The Cabinet body asked the two city corporations of Dhaka to ensure alternative passages while constructing any flyovers as areas like Jatrabari and Saidabad were facing huge traffic congestion due to narrow roads in the under-construction flyover area on one of the exits of the capital.
It asked the concerned authorities to strengthen the operation of mobile courts against food adulteration and other crimes. 
‘The local administrations and police have been alerted against the possibility of deterioration in the law and order situation over shortage of gas and electricity in and around the city,’ a senior official told New Age. 
The Cabinet body underlined the need for another meeting with representatives of the export-oriented RMG sector, which earns over $20 billion in foreign exchange a year, to ensure the workers’ rights and maintain order in the sector which has around 40 lakh employees, most of them women. 
Several hundred workers of Fashion It garment factory at Jamgora in Ashulia demonstrated for the third consecutive day on Tuesday in protest against the termination of the jobs of their fellow workers.

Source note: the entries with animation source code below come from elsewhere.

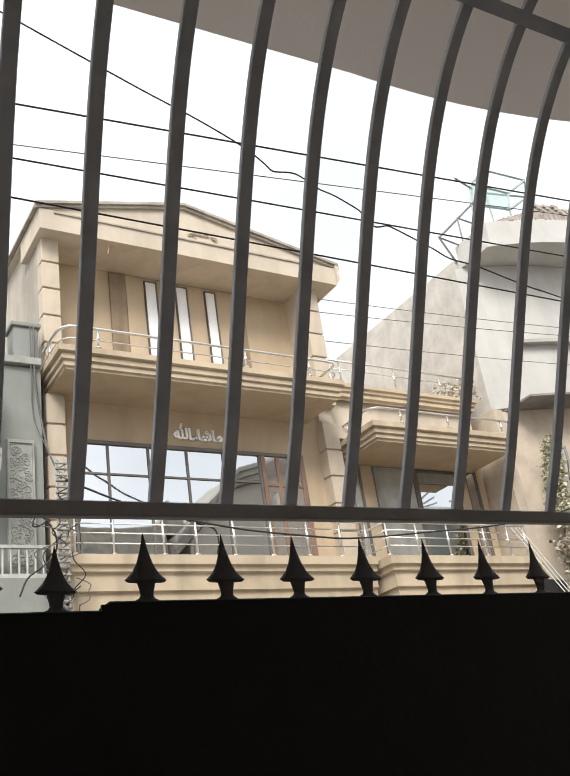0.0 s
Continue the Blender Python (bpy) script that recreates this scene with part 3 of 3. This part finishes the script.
for quad in ((A, A2, D2, D), (A, A2, B2, B)):
    bm = bmesh.new()
    bm.faces.new([bm.verts.new(p) for p in quad])
    bmesh.ops.solidify(bm, geom=bm.faces[:], thickness=0.008)
    part("pane", bm, SHEERGLASS, rf, "pale green glass pane")
part("finial", tube(bmesh.new(), [B, (B[0] - 0.05, B[1], B[2] + 0.22)], 0.022, 4), IRON, rf)
f2 = thing("lean_to_frame", (14.0, 11.9, 11.7), "bent grey iron angle frame leaning over the side wall", "iron frame")
for a, b in (((13.08, 10.62, 11.76), (12.70, 10.6, 12.35)), ((12.70, 10.6, 12.35), (13.956, 10.6, 13.517)), ((13.407, 10.6, 11.77), (13.44, 10.6, 13.06)), ((12.70, 10.6, 12.35), (13.42, 10.6, 12.25)), ((13.44, 10.6, 13.06), (13.9, 10.6, 13.02)), ((12.70, 10.6, 12.35), (13.02, 10.6, 11.78)), ((13.956, 10.6, 13.517), (14.147, 10.6, 13.698)), ((13.55, 10.45, 14.12), (14.2, 10.6, 14.1))):
    part("strut", tube(bmesh.new(), [a, b], 0.026, 4), IRON, f2)
f3 = thing("parapet_frame", (16.2, 9.0, 12.25), "grey iron truss frame on the round parapet", "iron frame")
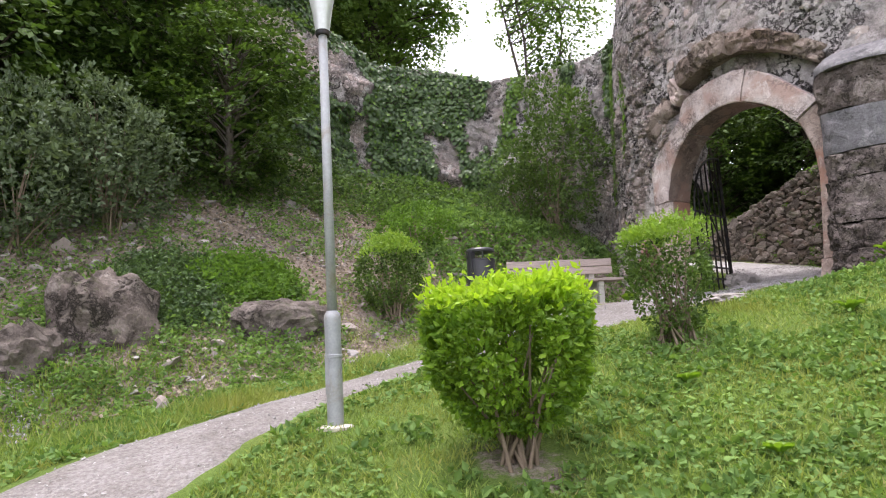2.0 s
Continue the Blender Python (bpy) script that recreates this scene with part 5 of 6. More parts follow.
def shrub(name, seed, radii, base_h, n, leaf, mats, label, category="shrub", top=0.7, boxy=4.0, stems=22, foot=0.18, taper=0.45, loose=0.28, gaps=0.3, shoots=0):
    """A dense shrub with its foot at the origin: bare stems below, leaves over a rounded block, fresh shoots on top."""
    rg = np.random.default_rng(seed)
    t = thing(name, (0, 0, 0), label, category)
    d = unit(rg.normal(size=(n, 3)))
    d[:, 2] = np.abs(d[:, 2]) * np.where(rg.random(n) < 0.4, -1, 1)
    k = (np.abs(d) ** boxy).sum(1) ** (-1 / boxy)
    r = np.where(rg.random(n) < 0.72, rg.uniform(0.86, 1.03, n), rg.uniform(0.45, 0.9, n))
    q = d * (k * r)[:, None]
    lump = 1 - loose * 0.5 + loose * fbm(q[:, 0] * 2.2 + 9, q[:, 1] * 2.2, q[:, 2] * 2.2, seed % 90, 3)
    q = q * lump[:, None]
    narrow = 1 - taper * np.clip(-q[:, 2] - 0.1, 0, 1) ** 1.2
    q[:, :2] *= narrow[:, None]
    p = q * np.array(radii) + np.array([0, 0, base_h + radii[2]])
    keep = vnoise(p[:, 0] * 7, p[:, 1] * 7, p[:, 2] * 7, seed % 50) > gaps
    p, q, d = p[keep], q[keep], d[keep]
    aim = unit(d * np.array([1, 1, 0.4]) + np.array([0, 0, 0.15]) + 0.95 * rg.normal(size=d.shape))
    up = q[:, 2] > top
    sz = leaf * rg.uniform(0.6, 1.25, len(p))
    v, f = leaf_verts(p[~up], aim[~up], sz[~up], 0.30, 0.10, rg)
    tagged(put("foliage", raw_mesh("foliage", v, f, mats[0]), t), kind="stuff")
    if up.any():
        pu = np.repeat(p[up], 2, 0) + rg.normal(size=(2 * up.sum(), 3)) * np.array([0.035, 0.035, 0.03])
        au = unit(np.repeat(aim[up], 2, 0) + np.array([0, 0, 0.5]) + 0.4 * rg.normal(size=(2 * up.sum(), 3)))
        v, f = leaf_verts(pu, au, np.repeat(sz[up], 2) * 1.0, 0.28, 0.10, rg)
        tagged(put("fresh_growth", raw_mesh("fresh_growth", v, f, mats[1]), t, "fresh yellow-green growth"), kind="stuff")
    if shoots:
        # single sprigs that have grown past the clipped outline
        pick = p[up][rg.choice(int(up.sum()), shoots)]
        rise = rg.uniform(0.05, 0.13, shoots)
        k = np.repeat(np.arange(shoots), 7)
        h = np.tile(np.linspace(0.1, 1.0, 7), shoots)
        tilt = rg.normal(size=(shoots, 3)) * 0.03
        q2 = pick[k] + (np.array([0, 0, 1.0]) * rise[k, None] + tilt[k]) * h[:, None]
        v, f = leaf_verts(q2, unit(rg.normal(size=(len(k), 3)) + np.array([0, 0, 0.7])), leaf * rg.uniform(0.6, 1.0, len(k)) * (1.1 - 0.4 * h), 0.28, 0.10, rg)
        tagged(put("sprig_growth", raw_mesh("sprig_growth", v, f, mats[1]), t, "unclipped bright sprigs"), kind="stuff")
    a = np.column_stack([rg.normal(size=(stems, 2)) * foot * 0.6, np.full(stems, -0.08)])
    ends = p[rg.choice(len(p), stems)] * np.array([0.8, 0.8, 0.85])
    mid = a * 0.45 + ends * 0.55
    mid[:, :2] *= 0.8
    v, f = join_arrays([limb_verts(a, mid, 0.016, 0.011), limb_verts(mid, ends, 0.011, 0.004)])
    tagged(put("stemwork", raw_mesh("stemwork", v, f, M_TWIG, True), t, "bare brown branching wood"), kind="stuff")
    return t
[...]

At least five were injured when the agitated workers, who brought out a rally blocking the Dhaka-Tangail highway, were lathi-charged by the police.
Around 70 people, including policemen and factory security guards, were injured in clashes at Jamgora and Dhonaid in Ashulia on Monday morning when workers of garment factories clashed with the police.
In response to workers’ unrest, the management of five garment and sweater factories declared holiday for the day and the management of another factory declared lock-out for an indefinite period.